Il messaggio del referendum greco all’Europa
Nella metropolitana che mi porta all'aeroporto c'è la gente che torna a casa dopo aver festeggiato la forte vittoria dei no, OXI, sui sì, NEI. Non c'è euforia, come non ce n'era ieri sera a piazza Syndesmos o a Monasteraki. Francamente i mille giornalisti presenti per l'evento si aspettavano qualcosa di più, una straordinaria prova di folla che non c'è stata.
Tsipras, non più certo dei voti della sua coalizione in parlamento, ha voluto ricorrere alla consultazione referendaria sulla sua politica e sulla sua persona. Ha vinto, ha stravinto, ma la piazza ha mantenuto un atteggiamento pudico, direi discreto, forse per la consapevolezza che lo schiaffo ben assestato all'Unione europea non resterà senza conseguenze. «Alla domenica segue infatti il lunedì», mi dice un'anziana addetta alle pulizie. Questo lunedì denso di incognite in cui mercati e istituzioni europee prenderanno atto della volontà popolare dei greci, pur di fronte ad un quesito poco chiaro e a procedure discusse e discutibili.
Tsipras manifesta sicurezza: l'Europa dovrà scendere a patti sulla ristrutturazionedel debito greco e, secondo lui, in 48 ore le banche elleniche riapriranno. Questa è la sua idea, ma in Europa Tsipras non è che uno dei 28, o dei 19 se preferiamo. E soprattutto è isolato. Certi atteggiamenti dei negoziatori greci non ha giovato. Il 61.3 per cento di no non tranquillizza nessuno. Sì, forse in questo modo si è per il momento scongiurata una rivolta "di sinistra", ma non si è più al riparo da una rivolta di "destra" sulle ali di Alba dorada. Dipenderà molto dai possibili nuovi negoziati con l'Unione europea. La quale ha preso forti rischi appoggiando quasi unanimemente il sì e quindi ritrovandosi stamani tra i perdenti.
La gente stamani non ha gran voglia di parlare. Un paio di ragazzetti sono ancora avvolti nella bandiera greca e ripetono come un ritornello: «Ora l'Europa dovrà ascoltarci. Siamo liberi». Ma un uomo sulla cinquantina che sta andando al suo lavoro li apostrofa: «Ma chi vi darà da mangiare in attesa della libertà?». Un duetto che in modo plastico riassume tutta la questione greca di oggi. Un Paese spaccato. Un Paese braccato. Un Paese spacciato. Se non accadrà il miracolo di una rinnovata intesa con le istituzioni europee. E, soprattutto, di una nuova intesa tra i partiti greci dapprima nel negoziato e poi nell'attuazione di quanto concordato.

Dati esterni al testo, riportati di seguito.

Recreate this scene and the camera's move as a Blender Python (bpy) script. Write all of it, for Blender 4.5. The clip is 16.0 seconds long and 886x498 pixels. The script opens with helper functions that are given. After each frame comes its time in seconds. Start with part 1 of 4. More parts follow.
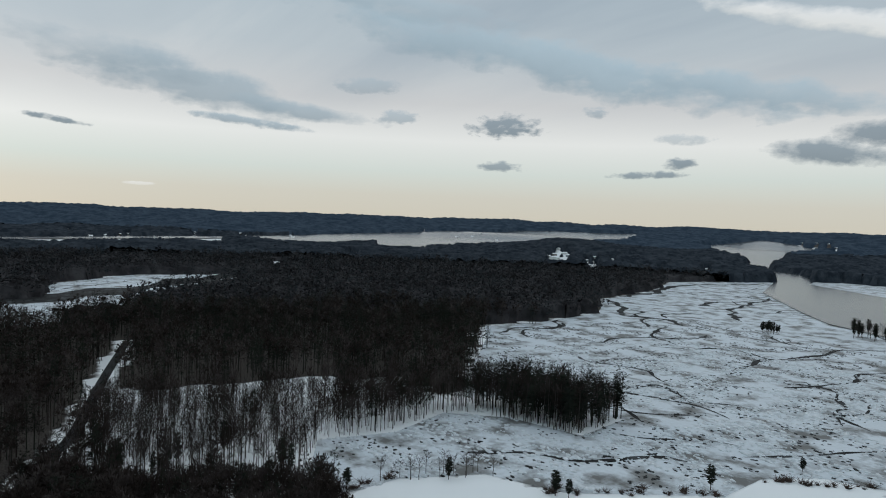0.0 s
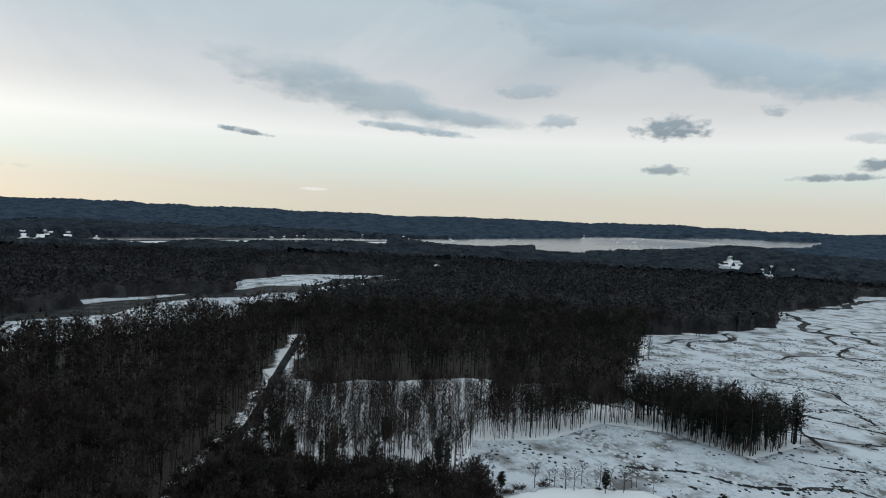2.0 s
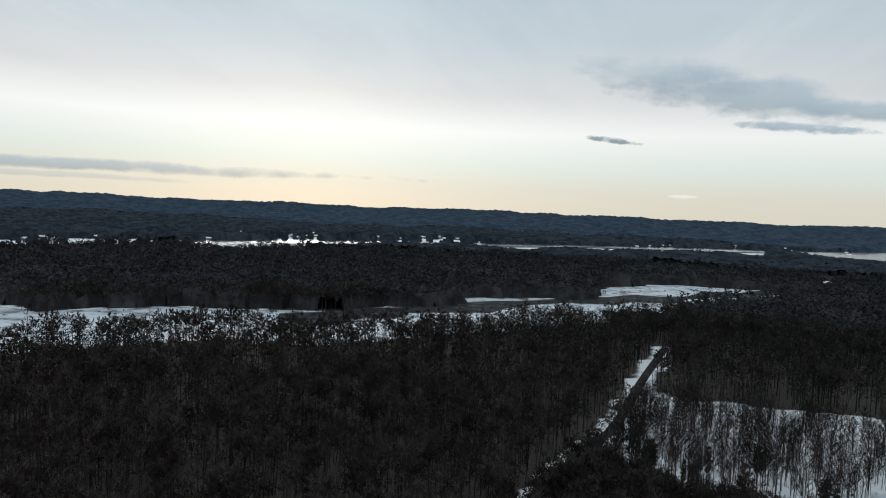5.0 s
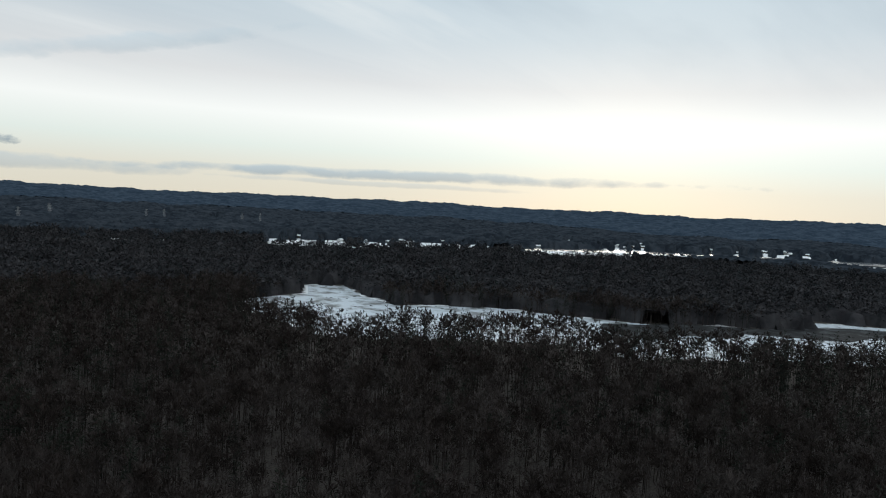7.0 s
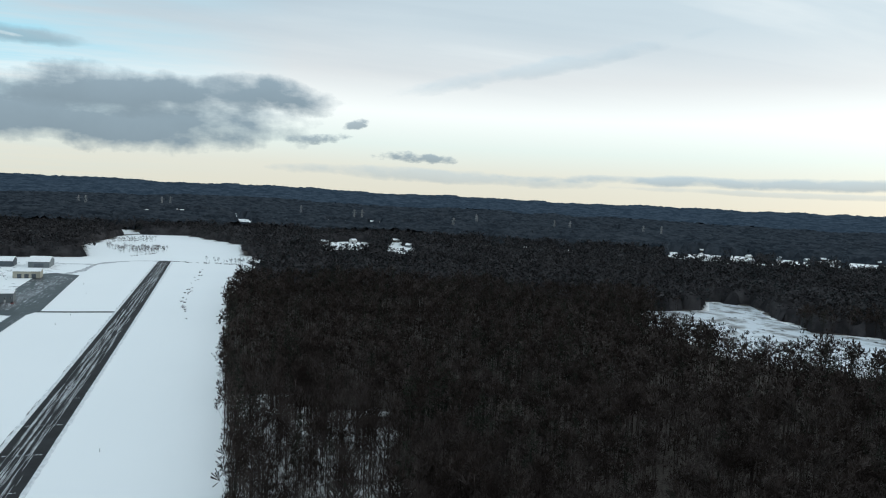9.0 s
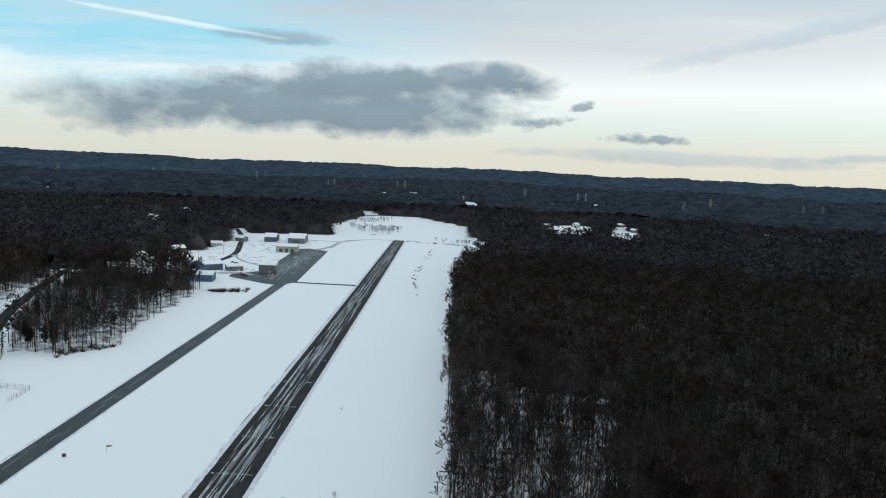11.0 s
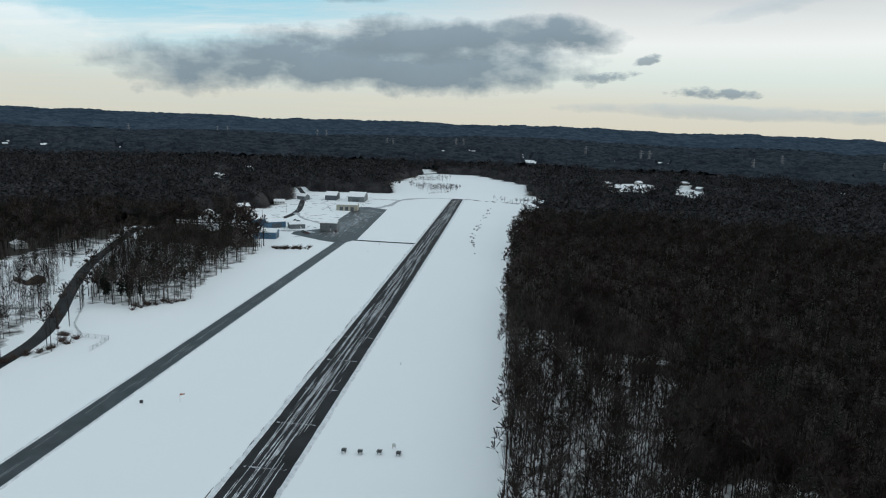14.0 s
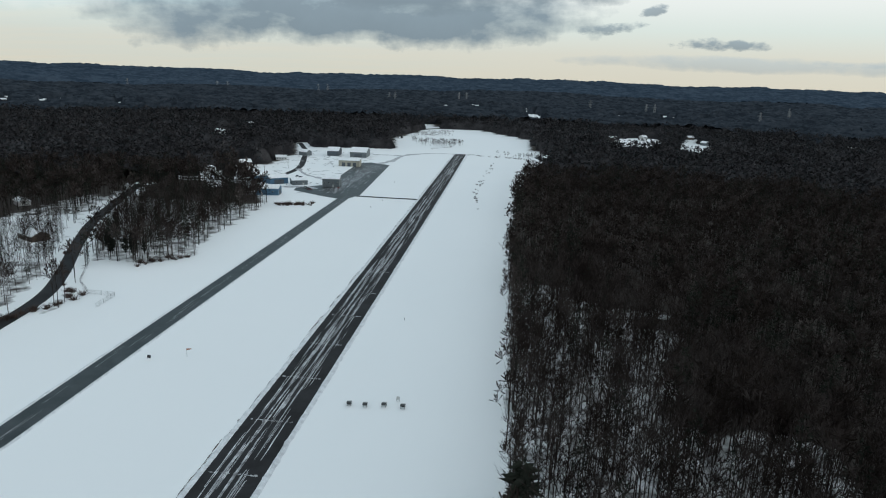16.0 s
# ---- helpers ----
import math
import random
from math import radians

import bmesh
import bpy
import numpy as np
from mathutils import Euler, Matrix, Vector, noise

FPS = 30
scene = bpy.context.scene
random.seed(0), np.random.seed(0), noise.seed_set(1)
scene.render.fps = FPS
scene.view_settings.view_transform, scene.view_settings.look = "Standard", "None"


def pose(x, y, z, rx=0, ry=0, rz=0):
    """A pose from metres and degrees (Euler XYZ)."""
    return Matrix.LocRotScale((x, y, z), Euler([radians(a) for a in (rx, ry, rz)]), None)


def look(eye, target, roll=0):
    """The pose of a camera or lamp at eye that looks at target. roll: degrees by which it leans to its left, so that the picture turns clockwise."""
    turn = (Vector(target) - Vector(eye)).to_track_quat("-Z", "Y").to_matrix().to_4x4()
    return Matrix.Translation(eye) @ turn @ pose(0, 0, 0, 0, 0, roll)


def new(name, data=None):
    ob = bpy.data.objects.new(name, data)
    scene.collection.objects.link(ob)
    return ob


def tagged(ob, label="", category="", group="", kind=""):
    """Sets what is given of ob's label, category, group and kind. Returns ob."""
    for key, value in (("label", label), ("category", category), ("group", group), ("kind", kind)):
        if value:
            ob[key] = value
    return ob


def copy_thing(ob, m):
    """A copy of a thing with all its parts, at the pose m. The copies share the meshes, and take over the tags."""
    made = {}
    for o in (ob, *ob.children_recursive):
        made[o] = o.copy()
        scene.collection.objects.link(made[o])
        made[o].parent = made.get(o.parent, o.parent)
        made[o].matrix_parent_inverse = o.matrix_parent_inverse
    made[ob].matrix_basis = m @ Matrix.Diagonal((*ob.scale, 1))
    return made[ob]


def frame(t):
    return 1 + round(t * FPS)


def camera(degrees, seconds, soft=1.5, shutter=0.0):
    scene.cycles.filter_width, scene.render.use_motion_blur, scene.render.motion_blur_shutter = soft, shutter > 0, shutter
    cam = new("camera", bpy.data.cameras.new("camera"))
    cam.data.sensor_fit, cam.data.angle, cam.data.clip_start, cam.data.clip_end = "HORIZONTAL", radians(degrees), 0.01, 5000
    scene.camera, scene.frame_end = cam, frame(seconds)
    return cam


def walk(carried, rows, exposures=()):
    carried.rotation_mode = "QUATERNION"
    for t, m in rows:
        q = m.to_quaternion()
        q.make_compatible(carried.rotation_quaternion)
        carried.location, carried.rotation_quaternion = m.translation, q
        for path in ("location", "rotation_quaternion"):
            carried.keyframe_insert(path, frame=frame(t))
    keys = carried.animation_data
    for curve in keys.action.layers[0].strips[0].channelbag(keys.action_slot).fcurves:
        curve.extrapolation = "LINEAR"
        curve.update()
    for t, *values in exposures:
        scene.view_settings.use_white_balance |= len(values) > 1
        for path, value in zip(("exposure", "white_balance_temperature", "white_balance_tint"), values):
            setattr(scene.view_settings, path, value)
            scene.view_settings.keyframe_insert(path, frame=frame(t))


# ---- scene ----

Un paio d'ore prima dell'esito del voto, un alto funzionario del ministero dell'economia e dello sviluppo, mi ha fatto una analisi spietata dell'inefficienza e della scarsa produttività degli impiegati statali. In particolare sottolineava l'incapacità di lavorare assieme con uno scopo preciso, per raggiungere la salvezza economica e mettere i conti in sicurezza. «Se noi greci non riusciamo tutti insieme ad affrontare i problemi saranno dolori. Dovremo tornare alla dracma e perderemo metà della nostra ricchezza nazionale. Non siamo nemmeno capaci di metterci assieme per sviluppare la nostra maggiore ricchezza, cioè il turismo».
La Grecia in questo referendum ha espresso il suo orgoglio. Bene. Non possono essere calpestati i popoli. Ora però oltre l’orgoglio serve il coraggio di tornare ai tavoli dei negoziati e di contribuire alla soluzione della crisi o si scivolerà fuori dall'Europa in lidi totalmente sconosciuti. Assieme al coraggio del popolo greco ci vuole anche quello della Merkel, di Hollande e di Renzi. «Trovate una politica che sostanzi la finanza. Non fate morire vittima delle banche un intero popolo». Questo è il messaggio del referendum.